_What you need to do_:
Exactly reproduce the lines that follow.

--- BEGIN ---

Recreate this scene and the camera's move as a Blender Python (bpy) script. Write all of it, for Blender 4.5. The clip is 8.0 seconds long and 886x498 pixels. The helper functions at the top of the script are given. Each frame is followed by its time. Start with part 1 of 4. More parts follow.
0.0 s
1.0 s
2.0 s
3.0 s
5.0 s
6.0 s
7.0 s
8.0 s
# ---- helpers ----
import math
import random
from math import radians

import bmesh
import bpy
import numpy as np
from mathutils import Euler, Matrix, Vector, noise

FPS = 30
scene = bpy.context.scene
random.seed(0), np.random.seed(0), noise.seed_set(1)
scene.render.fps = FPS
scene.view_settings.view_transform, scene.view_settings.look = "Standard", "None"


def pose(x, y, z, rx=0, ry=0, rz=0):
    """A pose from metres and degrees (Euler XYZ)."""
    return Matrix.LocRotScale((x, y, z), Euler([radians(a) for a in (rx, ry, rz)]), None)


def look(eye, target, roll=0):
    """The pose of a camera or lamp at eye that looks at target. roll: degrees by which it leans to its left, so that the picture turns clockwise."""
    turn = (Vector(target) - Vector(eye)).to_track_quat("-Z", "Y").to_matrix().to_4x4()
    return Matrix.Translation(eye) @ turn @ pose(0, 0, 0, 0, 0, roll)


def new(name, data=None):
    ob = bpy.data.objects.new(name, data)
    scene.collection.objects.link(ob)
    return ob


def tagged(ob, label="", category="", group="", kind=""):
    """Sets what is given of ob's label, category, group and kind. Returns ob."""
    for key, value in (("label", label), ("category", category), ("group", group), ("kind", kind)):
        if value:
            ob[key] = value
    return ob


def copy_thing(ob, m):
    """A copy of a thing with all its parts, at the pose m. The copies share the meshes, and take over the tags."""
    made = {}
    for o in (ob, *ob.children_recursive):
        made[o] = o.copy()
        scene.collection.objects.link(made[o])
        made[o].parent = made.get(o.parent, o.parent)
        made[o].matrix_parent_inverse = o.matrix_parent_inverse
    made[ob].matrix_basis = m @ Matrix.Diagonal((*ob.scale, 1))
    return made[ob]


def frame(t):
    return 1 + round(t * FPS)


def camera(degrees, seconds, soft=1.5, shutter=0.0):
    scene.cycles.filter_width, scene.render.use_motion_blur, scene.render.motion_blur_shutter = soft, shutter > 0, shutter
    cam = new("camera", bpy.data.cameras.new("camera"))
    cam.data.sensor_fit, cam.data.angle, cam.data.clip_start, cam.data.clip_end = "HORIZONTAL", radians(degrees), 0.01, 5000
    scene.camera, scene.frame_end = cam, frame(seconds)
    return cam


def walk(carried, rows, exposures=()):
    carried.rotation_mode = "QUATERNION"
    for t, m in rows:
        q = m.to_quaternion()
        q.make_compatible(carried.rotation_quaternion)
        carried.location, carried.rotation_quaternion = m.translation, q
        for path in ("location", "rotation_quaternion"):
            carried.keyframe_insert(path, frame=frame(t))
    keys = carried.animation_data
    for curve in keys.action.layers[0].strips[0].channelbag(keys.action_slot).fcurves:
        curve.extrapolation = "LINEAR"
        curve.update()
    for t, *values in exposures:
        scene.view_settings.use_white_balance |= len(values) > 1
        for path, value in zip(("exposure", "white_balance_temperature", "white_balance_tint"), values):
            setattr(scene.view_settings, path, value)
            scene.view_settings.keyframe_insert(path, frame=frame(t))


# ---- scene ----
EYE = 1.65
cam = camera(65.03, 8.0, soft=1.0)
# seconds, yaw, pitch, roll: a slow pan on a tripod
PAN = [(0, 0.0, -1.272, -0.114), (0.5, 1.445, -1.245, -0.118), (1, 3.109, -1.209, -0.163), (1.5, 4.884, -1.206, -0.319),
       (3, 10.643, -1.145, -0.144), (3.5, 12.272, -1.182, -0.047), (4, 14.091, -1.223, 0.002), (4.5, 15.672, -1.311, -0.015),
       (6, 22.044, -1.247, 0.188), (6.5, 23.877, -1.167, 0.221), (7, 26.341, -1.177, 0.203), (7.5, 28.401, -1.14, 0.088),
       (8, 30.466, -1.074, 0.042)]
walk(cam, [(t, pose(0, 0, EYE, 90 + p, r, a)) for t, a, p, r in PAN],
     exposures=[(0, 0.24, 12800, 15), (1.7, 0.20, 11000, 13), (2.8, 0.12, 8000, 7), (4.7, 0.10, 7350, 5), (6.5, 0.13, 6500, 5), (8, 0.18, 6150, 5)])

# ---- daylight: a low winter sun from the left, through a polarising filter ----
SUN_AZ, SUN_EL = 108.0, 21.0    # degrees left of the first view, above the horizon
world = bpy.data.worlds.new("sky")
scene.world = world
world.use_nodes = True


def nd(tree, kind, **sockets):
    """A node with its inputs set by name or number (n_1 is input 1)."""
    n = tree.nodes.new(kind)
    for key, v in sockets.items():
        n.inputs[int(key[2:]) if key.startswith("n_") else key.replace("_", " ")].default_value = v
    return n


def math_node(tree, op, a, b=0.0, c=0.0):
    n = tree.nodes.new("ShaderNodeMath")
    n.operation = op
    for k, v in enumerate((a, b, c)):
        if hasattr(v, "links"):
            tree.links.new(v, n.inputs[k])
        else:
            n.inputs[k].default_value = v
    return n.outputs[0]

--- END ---

_Complete response_:
Recreate this scene and the camera's move as a Blender Python (bpy) script. Write all of it, for Blender 4.5. The clip is 8.0 seconds long and 886x498 pixels. The helper functions at the top of the script are given. Each frame is followed by its time. Start with part 1 of 4. More parts follow.
0.0 s
1.0 s
2.0 s
3.0 s
5.0 s
6.0 s
7.0 s
8.0 s
# ---- helpers ----
import math
import random
from math import radians

import bmesh
import bpy
import numpy as np
from mathutils import Euler, Matrix, Vector, noise

FPS = 30
scene = bpy.context.scene
random.seed(0), np.random.seed(0), noise.seed_set(1)
scene.render.fps = FPS
scene.view_settings.view_transform, scene.view_settings.look = "Standard", "None"


def pose(x, y, z, rx=0, ry=0, rz=0):
    """A pose from metres and degrees (Euler XYZ)."""
    return Matrix.LocRotScale((x, y, z), Euler([radians(a) for a in (rx, ry, rz)]), None)


def look(eye, target, roll=0):
    """The pose of a camera or lamp at eye that looks at target. roll: degrees by which it leans to its left, so that the picture turns clockwise."""
    turn = (Vector(target) - Vector(eye)).to_track_quat("-Z", "Y").to_matrix().to_4x4()
    return Matrix.Translation(eye) @ turn @ pose(0, 0, 0, 0, 0, roll)


def new(name, data=None):
    ob = bpy.data.objects.new(name, data)
    scene.collection.objects.link(ob)
    return ob


def tagged(ob, label="", category="", group="", kind=""):
    """Sets what is given of ob's label, category, group and kind. Returns ob."""
    for key, value in (("label", label), ("category", category), ("group", group), ("kind", kind)):
        if value:
            ob[key] = value
    return ob


def copy_thing(ob, m):
    """A copy of a thing with all its parts, at the pose m. The copies share the meshes, and take over the tags."""
    made = {}
    for o in (ob, *ob.children_recursive):
        made[o] = o.copy()
        scene.collection.objects.link(made[o])
        made[o].parent = made.get(o.parent, o.parent)
        made[o].matrix_parent_inverse = o.matrix_parent_inverse
    made[ob].matrix_basis = m @ Matrix.Diagonal((*ob.scale, 1))
    return made[ob]


def frame(t):
    return 1 + round(t * FPS)


def camera(degrees, seconds, soft=1.5, shutter=0.0):
    scene.cycles.filter_width, scene.render.use_motion_blur, scene.render.motion_blur_shutter = soft, shutter > 0, shutter
    cam = new("camera", bpy.data.cameras.new("camera"))
    cam.data.sensor_fit, cam.data.angle, cam.data.clip_start, cam.data.clip_end = "HORIZONTAL", radians(degrees), 0.01, 5000
    scene.camera, scene.frame_end = cam, frame(seconds)
    return cam


def walk(carried, rows, exposures=()):
    carried.rotation_mode = "QUATERNION"
    for t, m in rows:
        q = m.to_quaternion()
        q.make_compatible(carried.rotation_quaternion)
        carried.location, carried.rotation_quaternion = m.translation, q
        for path in ("location", "rotation_quaternion"):
            carried.keyframe_insert(path, frame=frame(t))
    keys = carried.animation_data
    for curve in keys.action.layers[0].strips[0].channelbag(keys.action_slot).fcurves:
        curve.extrapolation = "LINEAR"
        curve.update()
    for t, *values in exposures:
        scene.view_settings.use_white_balance |= len(values) > 1
        for path, value in zip(("exposure", "white_balance_temperature", "white_balance_tint"), values):
            setattr(scene.view_settings, path, value)
            scene.view_settings.keyframe_insert(path, frame=frame(t))


# ---- scene ----
EYE = 1.65
cam = camera(65.03, 8.0, soft=1.0)
# seconds, yaw, pitch, roll: a slow pan on a tripod
PAN = [(0, 0.0, -1.272, -0.114), (0.5, 1.445, -1.245, -0.118), (1, 3.109, -1.209, -0.163), (1.5, 4.884, -1.206, -0.319),
       (3, 10.643, -1.145, -0.144), (3.5, 12.272, -1.182, -0.047), (4, 14.091, -1.223, 0.002), (4.5, 15.672, -1.311, -0.015),
       (6, 22.044, -1.247, 0.188), (6.5, 23.877, -1.167, 0.221), (7, 26.341, -1.177, 0.203), (7.5, 28.401, -1.14, 0.088),
       (8, 30.466, -1.074, 0.042)]
walk(cam, [(t, pose(0, 0, EYE, 90 + p, r, a)) for t, a, p, r in PAN],
     exposures=[(0, 0.24, 12800, 15), (1.7, 0.20, 11000, 13), (2.8, 0.12, 8000, 7), (4.7, 0.10, 7350, 5), (6.5, 0.13, 6500, 5), (8, 0.18, 6150, 5)])

# ---- daylight: a low winter sun from the left, through a polarising filter ----
SUN_AZ, SUN_EL = 108.0, 21.0    # degrees left of the first view, above the horizon
world = bpy.data.worlds.new("sky")
scene.world = world
world.use_nodes = True


def nd(tree, kind, **sockets):
    """A node with its inputs set by name or number (n_1 is input 1)."""
    n = tree.nodes.new(kind)
    for key, v in sockets.items():
        n.inputs[int(key[2:]) if key.startswith("n_") else key.replace("_", " ")].default_value = v
    return n


def math_node(tree, op, a, b=0.0, c=0.0):
    n = tree.nodes.new("ShaderNodeMath")
    n.operation = op
    for k, v in enumerate((a, b, c)):
        if hasattr(v, "links"):
            tree.links.new(v, n.inputs[k])
        else:
            n.inputs[k].default_value = v
    return n.outputs[0]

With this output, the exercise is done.